Years ago there was a magazine test. That was inconclusive. with the calcium battery expected to last a bit longer, but the equivalent std battery had a little more capacity.
I have been using eurocarparts, but those hankook batteries may well be good value. And despite using a bigger battery in my spitfire, it is probably too big and doesn't cycle enough.
Not much help I am afraid.
I'm interested in this theory that too large a battery "doesn't cycle enough" and that this is somehow detrimental to the battery.
Quite early in the Carledo's life, I replaced the original, not very old, 038 battery with a boot mounted 075. The main reason for this was that the 038 seemed unable to crank the Vauxhall engine for any length of time, even when fully charged, half a dozen turns of the engine and cranking speed was noticeably slowing. there isn't and never has been a charging problem as the car is fitted with the Carltons 80 amp alternator and, besides startup, the car's demands on the battery are very small, I don't even have a HRW! I tried a different starter, on the basis that the one fitted might be drawing excessive current, to no avail. I also beefed up the earth leads, which helped only slightly and more in terms of initial cranking speed than duration of cranking available.

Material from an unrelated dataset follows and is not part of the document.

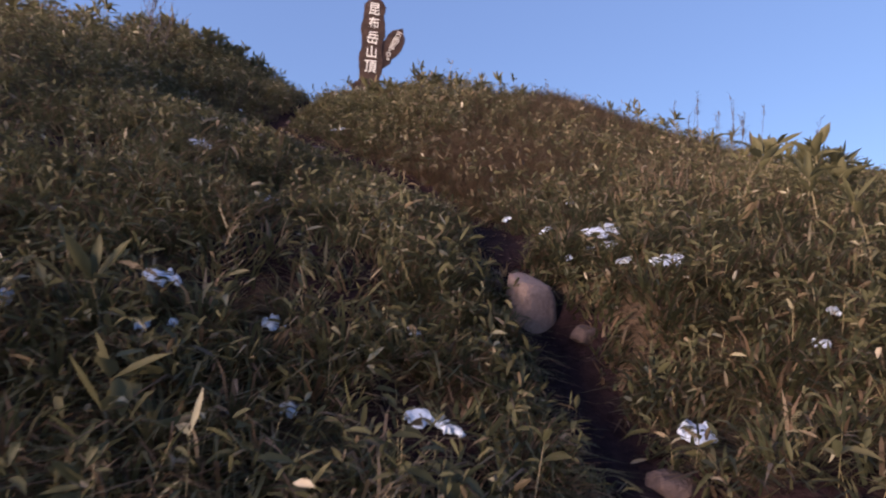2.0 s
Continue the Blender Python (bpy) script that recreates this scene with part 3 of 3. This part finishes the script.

So I bit the bullet and did the conversion to a larger, boot mounted battery and the problem went away. Furthermore, the 075, which is a Varta, but wasn't new when I fitted it, is still there 5 years later and has never once failed to start the engine, despite frosts snow, 6 month layups before it was VED free and maintainance of the fuel system which requires considerable cranking to get fuel up to the rail again.
So my question is, is this a real thing or just a theory? I realize one mans experience on one car is not a statistical universe, but my own experience would seem to contradict it!